Kofi Annan, who initiated the West Africa Commission on Drugs, will say: "Most governments' reaction to simply criminalise drug use without thinking about prevention or access to treatment has not just led to overcrowded jails, but also worsened health and social problems".

"We need to gather the required political will to go after the organized traffickers while reforming outdated laws and policies that no longer fit reality", Pedro Pires, of the West Africa Commission on Drugs will say. "We call on West African States to collaborate and make common cause against a trade that knows no borders."

"We need the active support and involvement of civil society and of the international community", Edem Kodjo, a member of the West Africa Commission on Drugs will say. "South America, where most of the drugs smuggled to West Africa come from, and Europe, which is the main consumer market, must take the lead to deal with both production and consumption at home. We cannot solve this problem alone; governments and civil society have to come together in West Africa to help prevent the drug problem from getting completely out of hand".

For further information, please go to: http://www.wacommissionondrugs.org/report or follow the Commission on Twitter at: @WACommission

About the West African Commission on Drugs

Kofi Annan, in consultation with international and regional partners, national governments and civil society organizations, convened the West Africa Commission on Drugs (WACD) in January 2013 to make face to the ever-growing threats posed by drugs in West Africa.

The report is the culmination of one and a half years of engagement by the Commission with national, regional and international parties including the African Union (AU), the Economic Community of West African States (ECOWAS) and the United Nations Office on Drugs and Crime (UNODC). It is informed by a series of background papers, drafted by leading experts from Africa and beyond.

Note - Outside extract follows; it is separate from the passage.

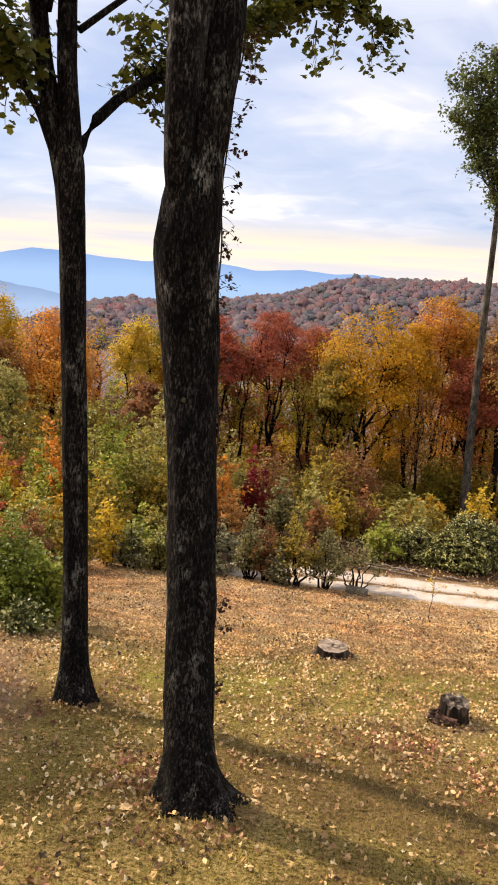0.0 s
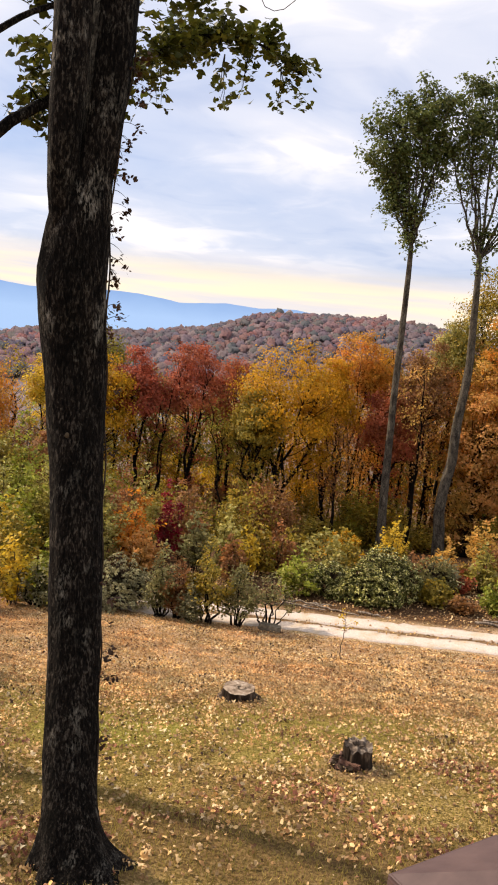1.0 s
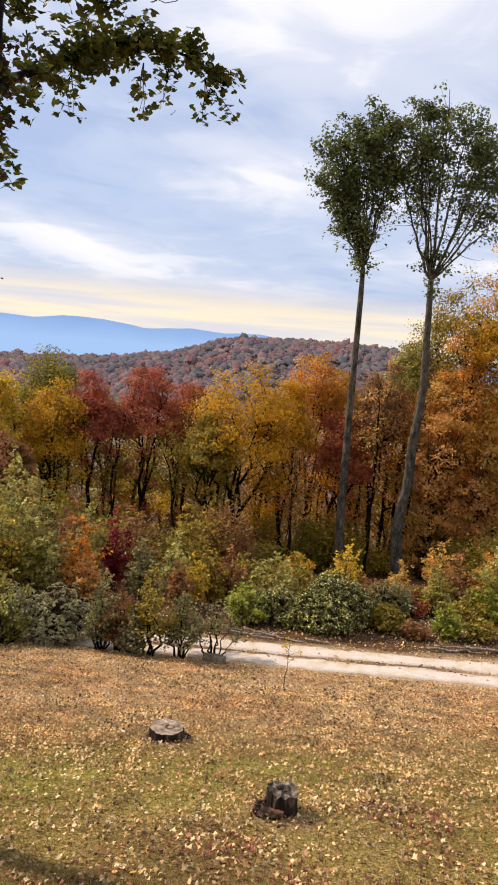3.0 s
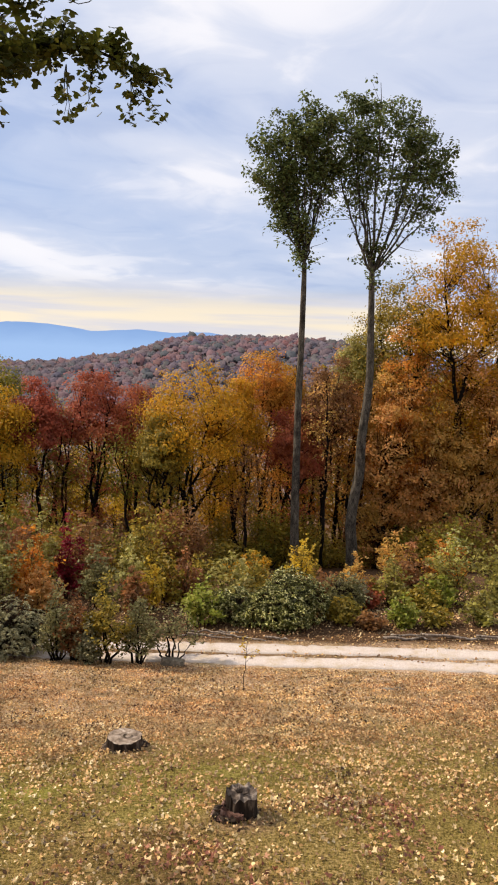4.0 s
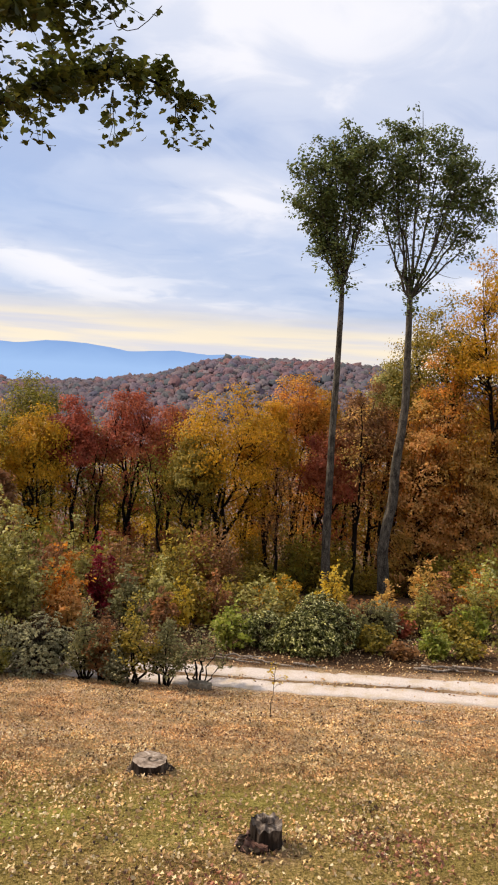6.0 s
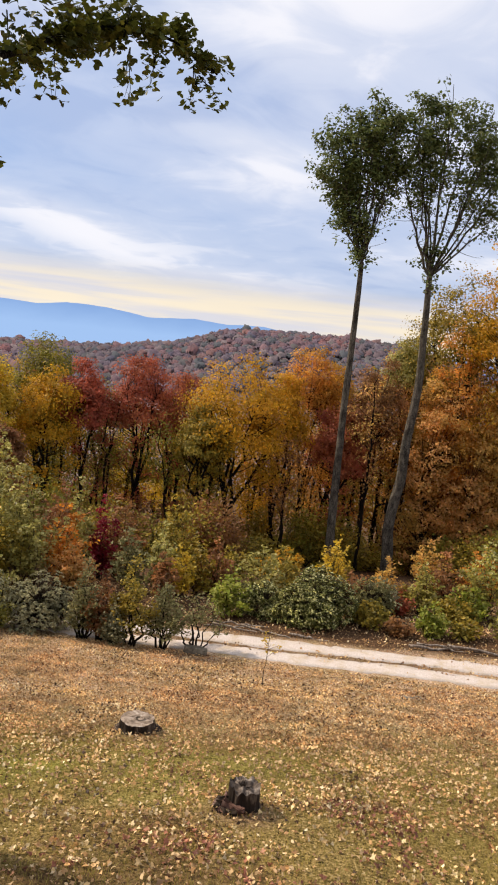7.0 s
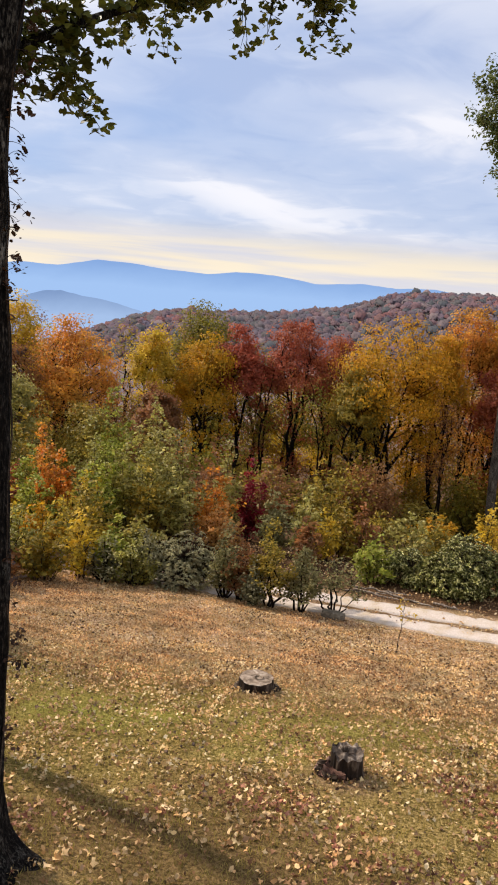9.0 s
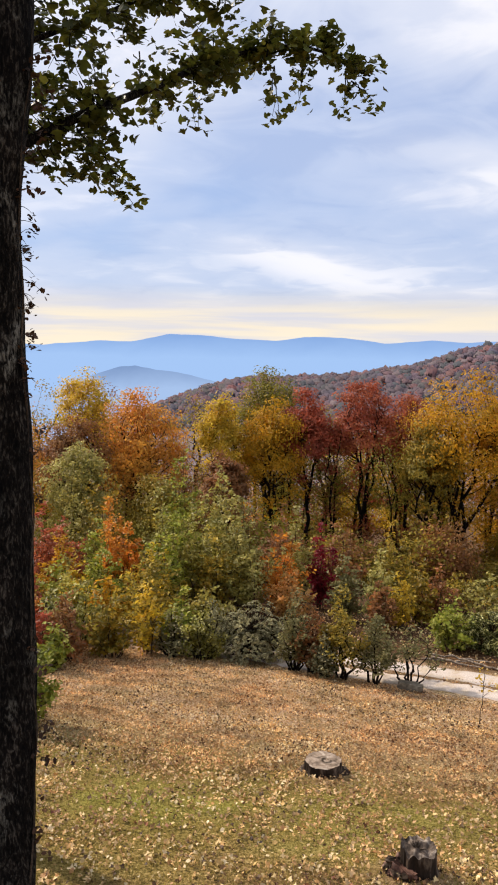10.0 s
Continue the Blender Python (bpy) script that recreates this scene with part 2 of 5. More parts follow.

The Declaration of the West Africa Commission on Drugs - Full text:

West Africa can look forward with optimism. Civil wars have receded, democracy has gained ground and our economies are growing. But a destructive new threat is jeopardizing this progress: with local collusion, international drug cartels are undermining our countries and communities, and devastating lives.

After looking at the evidence, consulting experts from the region and around the world, and visiting some of the most affected countries and communities in West Africa, we the Commissioners have reached a number of conclusions - detailed in this report - about how we should tackle the problems of drug trafficking and consumption.

We have concluded that drug use must be regarded primarily as a public health problem. Drug users need help, not punishment. We believe that the consumption and possession for personal use of drugs should not be criminalised. Experience shows that criminalisation of drug use worsens health and social problems, puts huge pressures on the criminal justice system and incites corruption.

We abhor the traffickers and their accomplices, who must face the full force of the law. But the law should not be applied disproportionately to the poor, the uneducated and the vulnerable, while the powerful and well-connected slip through the enforcement net.

We caution that West Africa must not become a new front line in the failed "war on drugs," which has neither reduced drug consumption nor put traffickers out of business.

We urge the international community to share the burdens created by the rise in trafficking through West Africa, which neither produces nor consumes most of the drugs that transit the region. Nations whose citizens consume large amounts of illicit drugs must play their part and seek humane ways to reduce demand for those drugs.

We call on political leaders in West Africa to act together to change laws and policies that have not worked. Civil society must be fully engaged as a partner in this effort. Only in this way can we protect our people, as well as our political and judicial institutions, from the harm that illicit drugs can inflict.